Sure, the bass line that serves as the foundation of “Little Sally Tease” is a nick from The Strangeloves‘ “Night Time,” but who cares? The rest of the tune stands on its own. Fun fact: the tune is a remake of Don & the Goodtimes‘ original, penned by Jim Valley, a fine guitarist who was for a time known as “Harpo,” Drake Levin‘s replacement in Paul Revere & the Raiders.
The covers are well chosen, the group originals are strong, and there really isn’t a weak track on Dirty Water. A slightly pilled-up (well, at least sped-up) take on the Rolling Stones‘ “19th Nervous Breakdown” doesn’t add much to the original, but it’s fun and well done. (Presumably it wasn’t in the band’s live set on the tour in support of the album, seeing as they were opening most nights for the Stones.) The CD’s bonus cuts are of varying quality. The Batman theme is fun in a cheesy go-go kind of way.
On the heels of the success of the “Dirty Water” single, another album was put together, and that clumsily-titled album was built around a song that had already appeared on Dirty Water. “Sometimes Good Guys Don’t Wear White” is perhaps the Standells’ most perfectly realized track; it has the feel of an anthem, and it rocks. A subtle dig at drug culture is woven into the song’s lyric. Elsewhere listeners will find suitably inventive covers of the Stones (“Paint It Black”) and Love (“My Little Red Book”). Overall the audio quality is an improvement over Dirty Water, and the organ flourishes on the otherwise punky “Why Pick On Me” are positively exotic. A group original, “The Girl and the Moon” straddles garage rock and Phil Spector arrangement aesthetic. The gritty “Mr. Nobody” is the best deep album cut.

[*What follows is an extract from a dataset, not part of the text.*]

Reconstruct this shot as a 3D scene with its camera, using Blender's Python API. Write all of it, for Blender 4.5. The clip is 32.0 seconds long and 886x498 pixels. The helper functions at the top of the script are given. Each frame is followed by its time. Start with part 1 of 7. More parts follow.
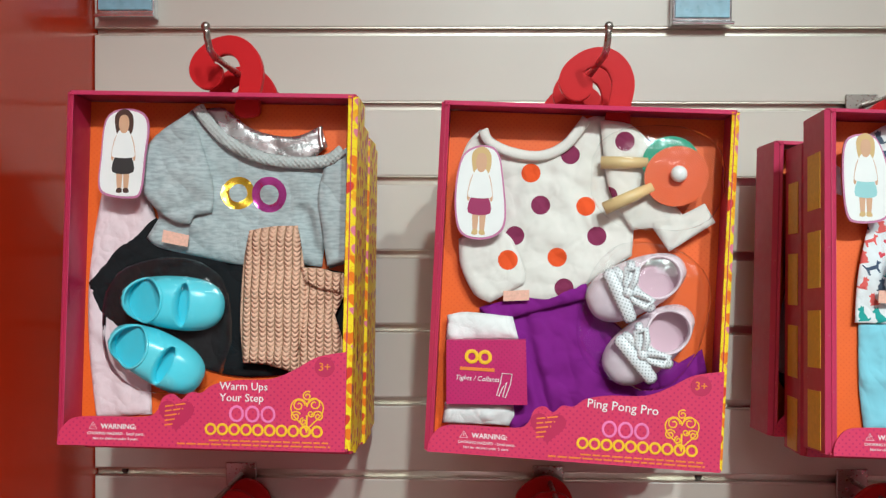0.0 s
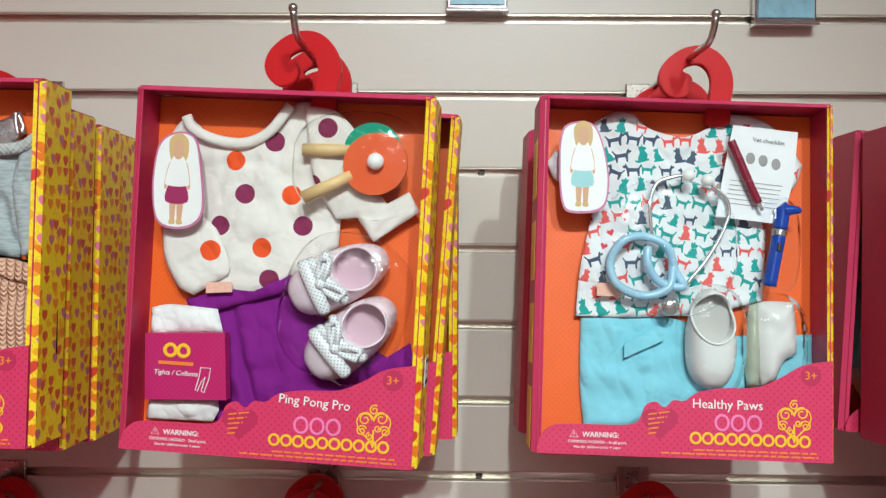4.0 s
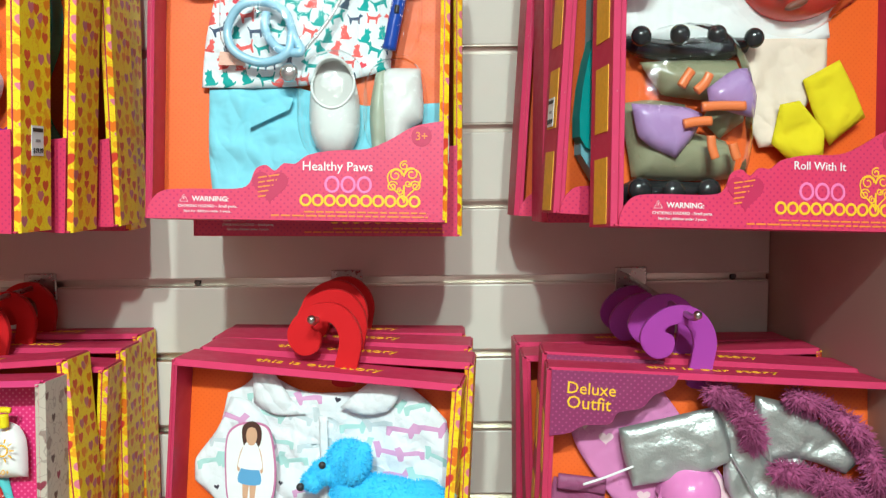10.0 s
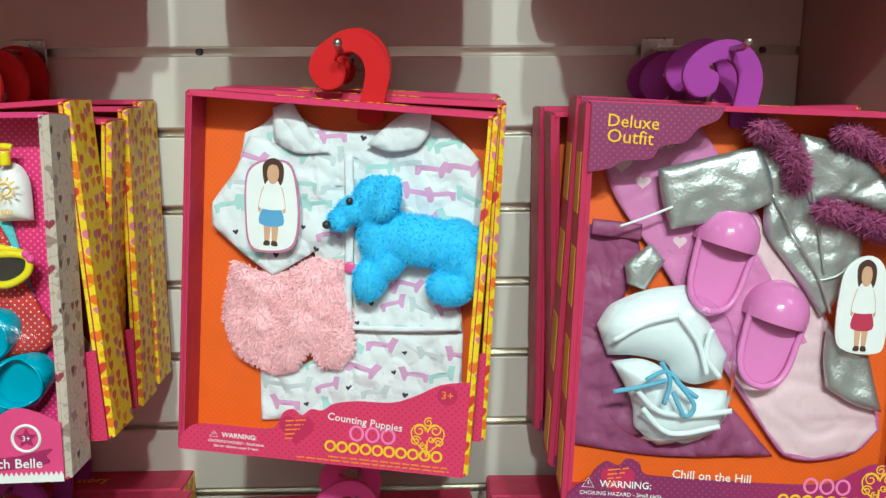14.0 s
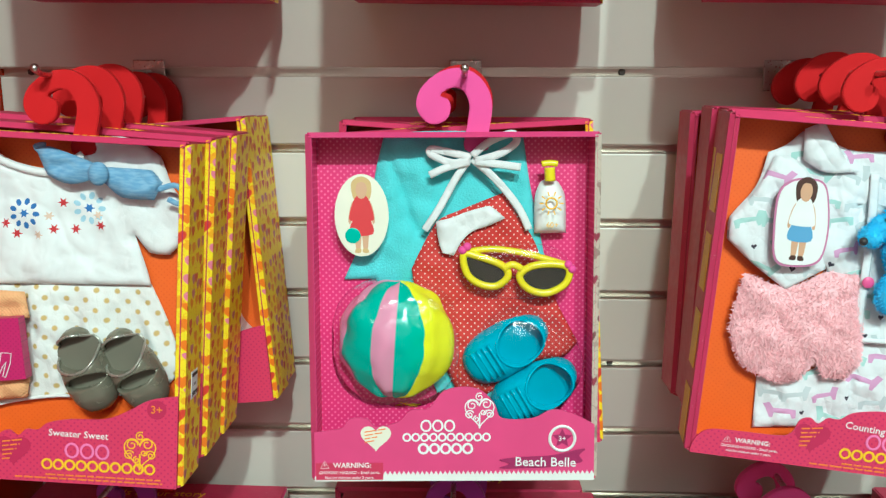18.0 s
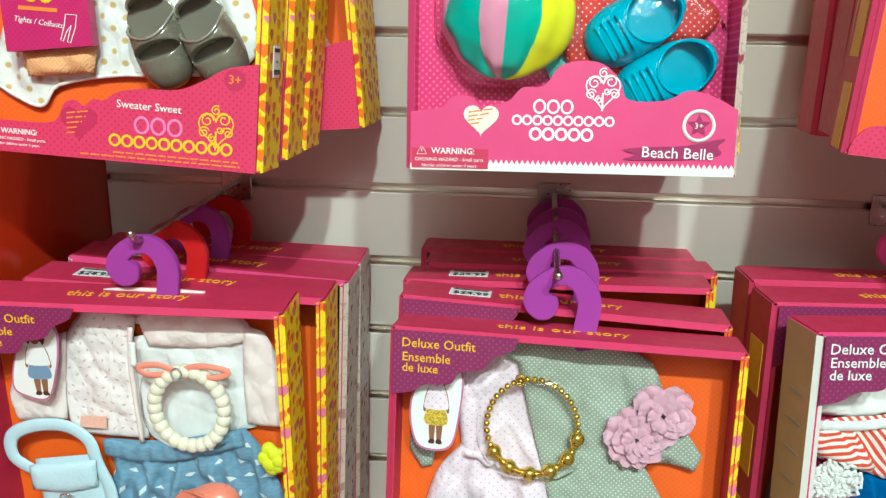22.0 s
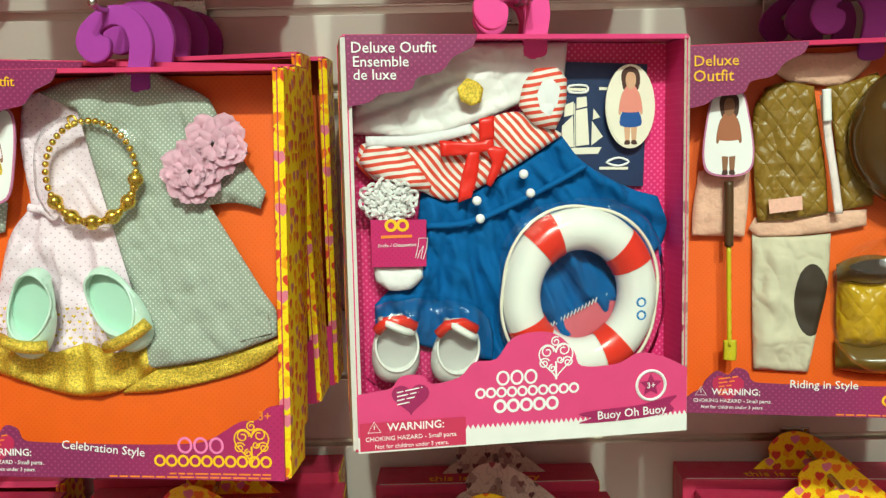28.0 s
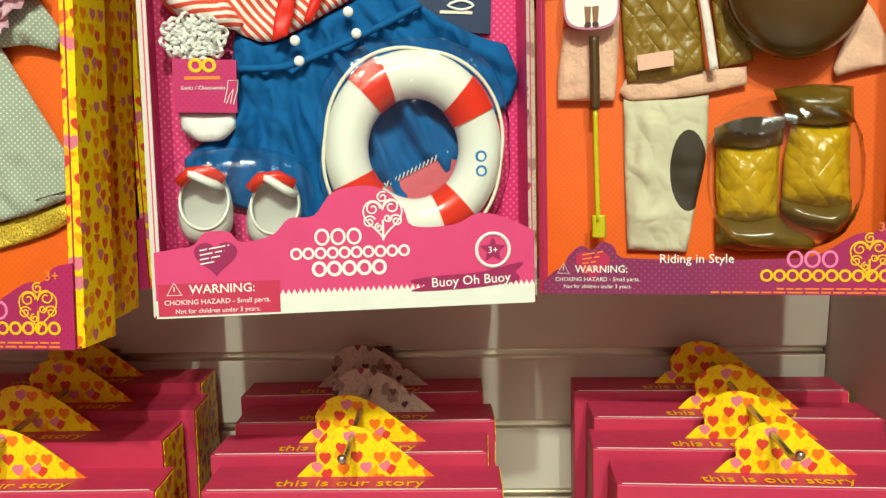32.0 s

The group would capitalize on the banning of the admitted sexual come-on of “Try It.” A Texas radio programmer found it suitably naughty to drop it from playlists. Overall, the Try It album boasts yet another improvement in sound quality, and the performances warrant the extra care. Everything about “Can’t Help But Love You” suggests a leap forward in professionalism.
Even a cover of the well-worn “Ninety-nine and a Half” shines here, as does a much older tune, “St. James Infirmary.” The garage aesthetic is dialed back in favor of something a bit more upscale, and horn charts are sprinkled atop several of the tunes. Piano and strings on “Trip to Paradise” take things even farther afield. All those studio decorations did, however, have the effect of blunting The Standells’ garage-rock cred.
Happily, the second side of Try It focuses on the group’s grittier side. The faux-eastern vibe of “Did You Ever Have that Feeling” lifts it above its derivative chord progression. “All Fall Down” is as close as The Standells came to psychedelia. Not very close at all, but fascinating nonetheless. And the classic film theme “Riot on Susnset Strip” makes purchase of the album mandatory.
By 1968, The Standells were all but over. Though of course various lineups would re-form in later years, these three albums would form the core of the band’s essential output. Also of interest is Live on Tour 1966!, an archival Standells release reviewed in these pages in 2015.